Standard operational practices:

  • Check-in procedures — Regular voice check-ins at specified intervals
  • Depth/time tracking — Continuous monitoring of depth and bottom time
  • Gas management — Monitoring consumption and remaining supply
  • Work task execution — Following planned work procedures
  • Umbilical management — Maintaining proper umbilical routing and avoiding entanglement

What can go wrong: Task fixation leading to missed check-ins, umbilical entanglement, gas consumption exceeding plan, communication degradation. Supervisors must maintain situational awareness and intervene when necessary.

Post-Dive Procedures

After dive completion:

  • Equipment recovery — Safe recovery of diver and umbilical
  • Equipment inspection — Post-dive inspection for damage or wear
  • Debrief — Discussion of dive execution, issues encountered, lessons learned
  • Documentation — Recording dive details in dive log

Responsibility: Supervisor ensures proper recovery and documentation; diver reports any issues or anomalies.

Failure Modes & Response

Communication Loss

What happens: Diver cannot communicate with surface, or surface cannot hear diver.

Response framework:

  • Surface attempts to re-establish communication
  • If no response, initiate emergency procedures
  • Standby diver may be deployed to locate and assist
  • Emergency ascent procedures activated if necessary

Responsibility: Supervisor initiates response; standby diver executes if deployed.

Gas Supply Failure

What happens: Primary gas supply interrupted or contaminated.

Response framework:

  • Diver switches to bailout cylinder
  • Surface attempts to restore primary supply
  • If restoration fails, initiate emergency ascent
  • Standby diver may be deployed to assist

Responsibility: Diver executes immediate bailout; surface supports recovery.

Umbilical Entanglement

What happens: Umbilical becomes entangled in structure or equipment.

Response framework:

  • Diver attempts to clear entanglement
  • Surface provides guidance and support
  • If unable to clear, standby diver may be deployed
  • Emergency procedures activated if diver cannot be freed

Responsibility: Diver attempts self-rescue first; surface coordinates response.

Operational Limits

Surface-supplied diving has practical limits:

  • Depth limits — Typically 50-60m on air, deeper with mixed gas (subject to gas mix and decompression requirements)
  • Bottom time — Limited by decompression requirements and gas supply
  • Work complexity — Constrained by umbilical management and communication requirements
  • Environmental conditions — Current, visibility, and sea state affect operational feasibility

What can go wrong: Operations planned beyond practical limits, environmental conditions worse than anticipated, equipment limitations not recognized.
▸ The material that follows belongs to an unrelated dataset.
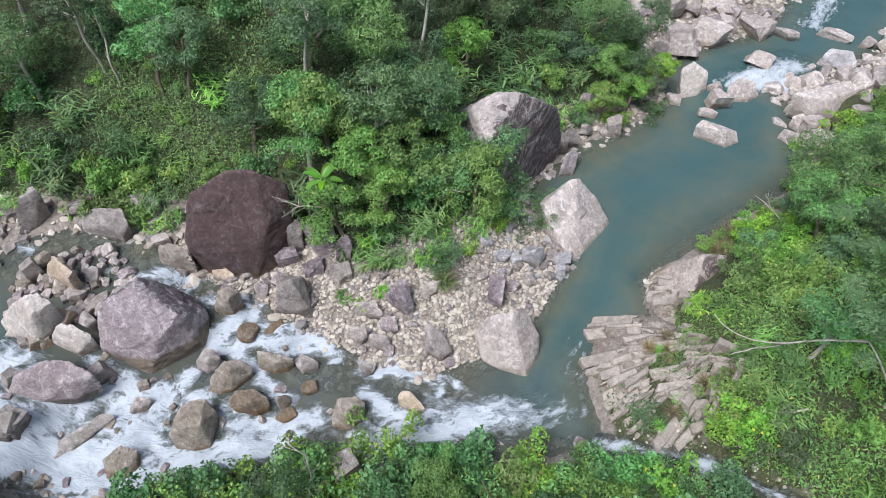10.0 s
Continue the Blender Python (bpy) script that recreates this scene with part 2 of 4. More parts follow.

Dive planning must account for these limits.

Data & Records

Surface-supplied diving operations generate records:

  • Dive logs — Depth, time, gas consumption, work performed
  • Communication records — Voice logs (if recorded)
  • Equipment records — Maintenance, inspection, and failure records
  • Incident reports — Documentation of anomalies, near-misses, or incidents

Audit-worthiness: Records must be traceable, timestamped, and suitable for regulatory review. See Dive Logs & Operational Records for detailed requirements.